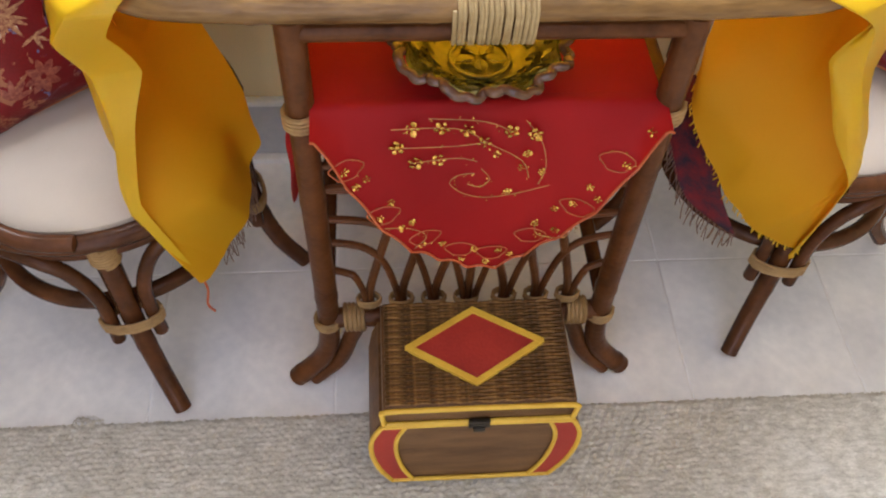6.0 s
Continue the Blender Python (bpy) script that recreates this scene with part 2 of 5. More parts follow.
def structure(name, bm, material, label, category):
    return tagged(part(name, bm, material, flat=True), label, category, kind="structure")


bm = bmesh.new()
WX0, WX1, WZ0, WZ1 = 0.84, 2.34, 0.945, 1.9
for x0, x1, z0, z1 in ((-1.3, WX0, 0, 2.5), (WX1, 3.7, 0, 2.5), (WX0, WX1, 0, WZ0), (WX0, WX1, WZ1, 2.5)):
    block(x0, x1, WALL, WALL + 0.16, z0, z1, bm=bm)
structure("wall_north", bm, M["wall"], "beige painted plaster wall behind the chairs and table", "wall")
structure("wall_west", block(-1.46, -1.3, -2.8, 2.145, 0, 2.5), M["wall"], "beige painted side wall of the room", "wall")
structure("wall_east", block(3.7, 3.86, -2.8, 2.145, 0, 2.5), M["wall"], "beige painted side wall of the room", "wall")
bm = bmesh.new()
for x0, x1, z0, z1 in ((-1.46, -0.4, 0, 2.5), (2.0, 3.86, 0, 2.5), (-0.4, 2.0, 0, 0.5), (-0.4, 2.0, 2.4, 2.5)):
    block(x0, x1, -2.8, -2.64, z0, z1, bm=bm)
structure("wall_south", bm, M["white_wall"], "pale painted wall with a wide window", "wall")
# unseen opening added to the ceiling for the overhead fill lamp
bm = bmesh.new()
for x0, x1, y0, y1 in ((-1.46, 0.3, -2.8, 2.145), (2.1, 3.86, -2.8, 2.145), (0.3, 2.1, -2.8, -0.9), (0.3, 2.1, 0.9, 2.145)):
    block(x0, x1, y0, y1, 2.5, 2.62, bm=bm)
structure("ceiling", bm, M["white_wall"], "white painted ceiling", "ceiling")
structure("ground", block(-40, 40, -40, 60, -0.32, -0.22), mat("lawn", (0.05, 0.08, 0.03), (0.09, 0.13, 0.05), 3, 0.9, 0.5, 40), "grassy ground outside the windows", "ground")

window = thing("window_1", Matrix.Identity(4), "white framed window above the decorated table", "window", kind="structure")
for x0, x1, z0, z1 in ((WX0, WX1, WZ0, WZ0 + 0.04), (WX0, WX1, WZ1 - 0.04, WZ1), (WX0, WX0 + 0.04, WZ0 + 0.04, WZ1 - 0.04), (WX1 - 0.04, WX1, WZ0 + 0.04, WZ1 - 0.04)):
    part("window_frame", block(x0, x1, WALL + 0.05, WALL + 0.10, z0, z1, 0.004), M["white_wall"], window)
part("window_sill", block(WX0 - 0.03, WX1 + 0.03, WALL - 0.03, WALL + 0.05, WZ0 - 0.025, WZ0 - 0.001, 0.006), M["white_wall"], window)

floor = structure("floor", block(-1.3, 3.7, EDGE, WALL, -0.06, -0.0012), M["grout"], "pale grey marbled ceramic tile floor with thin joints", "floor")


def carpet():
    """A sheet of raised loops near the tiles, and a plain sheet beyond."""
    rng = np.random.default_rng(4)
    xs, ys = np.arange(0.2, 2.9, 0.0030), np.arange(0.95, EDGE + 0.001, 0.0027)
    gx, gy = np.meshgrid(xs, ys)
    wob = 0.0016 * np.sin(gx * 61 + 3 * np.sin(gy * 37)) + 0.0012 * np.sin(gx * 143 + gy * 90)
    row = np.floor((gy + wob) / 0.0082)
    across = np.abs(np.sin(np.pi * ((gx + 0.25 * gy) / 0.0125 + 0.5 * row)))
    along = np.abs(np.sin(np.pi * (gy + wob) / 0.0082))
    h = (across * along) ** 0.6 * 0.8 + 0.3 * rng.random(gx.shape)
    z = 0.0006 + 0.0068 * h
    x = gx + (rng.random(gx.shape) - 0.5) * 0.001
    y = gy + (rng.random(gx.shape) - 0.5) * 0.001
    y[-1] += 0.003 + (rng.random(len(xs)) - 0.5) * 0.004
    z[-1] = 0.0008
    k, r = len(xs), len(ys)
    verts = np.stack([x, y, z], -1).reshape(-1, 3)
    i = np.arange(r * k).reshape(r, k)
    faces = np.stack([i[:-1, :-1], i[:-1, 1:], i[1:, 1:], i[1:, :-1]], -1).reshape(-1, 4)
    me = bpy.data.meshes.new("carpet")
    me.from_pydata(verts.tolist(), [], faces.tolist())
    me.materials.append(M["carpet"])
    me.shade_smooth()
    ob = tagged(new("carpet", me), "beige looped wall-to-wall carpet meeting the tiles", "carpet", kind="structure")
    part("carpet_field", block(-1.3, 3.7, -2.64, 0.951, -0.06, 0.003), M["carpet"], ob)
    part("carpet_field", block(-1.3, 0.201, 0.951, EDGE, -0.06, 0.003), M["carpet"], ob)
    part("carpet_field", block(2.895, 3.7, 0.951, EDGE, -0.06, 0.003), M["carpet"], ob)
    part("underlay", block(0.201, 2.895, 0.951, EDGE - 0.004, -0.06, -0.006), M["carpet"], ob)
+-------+
**Task instructions:** Every line is to be duplicated exactly, though pictures stay out.

**Finished answer:**
6.0 s
Continue the Blender Python (bpy) script that recreates this scene with part 2 of 5. More parts follow.
def structure(name, bm, material, label, category):
    return tagged(part(name, bm, material, flat=True), label, category, kind="structure")


bm = bmesh.new()
WX0, WX1, WZ0, WZ1 = 0.84, 2.34, 0.945, 1.9
for x0, x1, z0, z1 in ((-1.3, WX0, 0, 2.5), (WX1, 3.7, 0, 2.5), (WX0, WX1, 0, WZ0), (WX0, WX1, WZ1, 2.5)):
    block(x0, x1, WALL, WALL + 0.16, z0, z1, bm=bm)
structure("wall_north", bm, M["wall"], "beige painted plaster wall behind the chairs and table", "wall")
structure("wall_west", block(-1.46, -1.3, -2.8, 2.145, 0, 2.5), M["wall"], "beige painted side wall of the room", "wall")
structure("wall_east", block(3.7, 3.86, -2.8, 2.145, 0, 2.5), M["wall"], "beige painted side wall of the room", "wall")
bm = bmesh.new()
for x0, x1, z0, z1 in ((-1.46, -0.4, 0, 2.5), (2.0, 3.86, 0, 2.5), (-0.4, 2.0, 0, 0.5), (-0.4, 2.0, 2.4, 2.5)):
    block(x0, x1, -2.8, -2.64, z0, z1, bm=bm)
structure("wall_south", bm, M["white_wall"], "pale painted wall with a wide window", "wall")
# unseen opening added to the ceiling for the overhead fill lamp
bm = bmesh.new()
for x0, x1, y0, y1 in ((-1.46, 0.3, -2.8, 2.145), (2.1, 3.86, -2.8, 2.145), (0.3, 2.1, -2.8, -0.9), (0.3, 2.1, 0.9, 2.145)):
    block(x0, x1, y0, y1, 2.5, 2.62, bm=bm)
structure("ceiling", bm, M["white_wall"], "white painted ceiling", "ceiling")
structure("ground", block(-40, 40, -40, 60, -0.32, -0.22), mat("lawn", (0.05, 0.08, 0.03), (0.09, 0.13, 0.05), 3, 0.9, 0.5, 40), "grassy ground outside the windows", "ground")

window = thing("window_1", Matrix.Identity(4), "white framed window above the decorated table", "window", kind="structure")
for x0, x1, z0, z1 in ((WX0, WX1, WZ0, WZ0 + 0.04), (WX0, WX1, WZ1 - 0.04, WZ1), (WX0, WX0 + 0.04, WZ0 + 0.04, WZ1 - 0.04), (WX1 - 0.04, WX1, WZ0 + 0.04, WZ1 - 0.04)):
    part("window_frame", block(x0, x1, WALL + 0.05, WALL + 0.10, z0, z1, 0.004), M["white_wall"], window)
part("window_sill", block(WX0 - 0.03, WX1 + 0.03, WALL - 0.03, WALL + 0.05, WZ0 - 0.025, WZ0 - 0.001, 0.006), M["white_wall"], window)

floor = structure("floor", block(-1.3, 3.7, EDGE, WALL, -0.06, -0.0012), M["grout"], "pale grey marbled ceramic tile floor with thin joints", "floor")


def carpet():
    """A sheet of raised loops near the tiles, and a plain sheet beyond."""
    rng = np.random.default_rng(4)
    xs, ys = np.arange(0.2, 2.9, 0.0030), np.arange(0.95, EDGE + 0.001, 0.0027)
    gx, gy = np.meshgrid(xs, ys)
    wob = 0.0016 * np.sin(gx * 61 + 3 * np.sin(gy * 37)) + 0.0012 * np.sin(gx * 143 + gy * 90)
    row = np.floor((gy + wob) / 0.0082)
    across = np.abs(np.sin(np.pi * ((gx + 0.25 * gy) / 0.0125 + 0.5 * row)))
    along = np.abs(np.sin(np.pi * (gy + wob) / 0.0082))
    h = (across * along) ** 0.6 * 0.8 + 0.3 * rng.random(gx.shape)
    z = 0.0006 + 0.0068 * h
    x = gx + (rng.random(gx.shape) - 0.5) * 0.001
    y = gy + (rng.random(gx.shape) - 0.5) * 0.001
    y[-1] += 0.003 + (rng.random(len(xs)) - 0.5) * 0.004
    z[-1] = 0.0008
    k, r = len(xs), len(ys)
    verts = np.stack([x, y, z], -1).reshape(-1, 3)
    i = np.arange(r * k).reshape(r, k)
    faces = np.stack([i[:-1, :-1], i[:-1, 1:], i[1:, 1:], i[1:, :-1]], -1).reshape(-1, 4)
    me = bpy.data.meshes.new("carpet")
    me.from_pydata(verts.tolist(), [], faces.tolist())
    me.materials.append(M["carpet"])
    me.shade_smooth()
    ob = tagged(new("carpet", me), "beige looped wall-to-wall carpet meeting the tiles", "carpet", kind="structure")
    part("carpet_field", block(-1.3, 3.7, -2.64, 0.951, -0.06, 0.003), M["carpet"], ob)
    part("carpet_field", block(-1.3, 0.201, 0.951, EDGE, -0.06, 0.003), M["carpet"], ob)
    part("carpet_field", block(2.895, 3.7, 0.951, EDGE, -0.06, 0.003), M["carpet"], ob)
    part("underlay", block(0.201, 2.895, 0.951, EDGE - 0.004, -0.06, -0.006), M["carpet"], ob)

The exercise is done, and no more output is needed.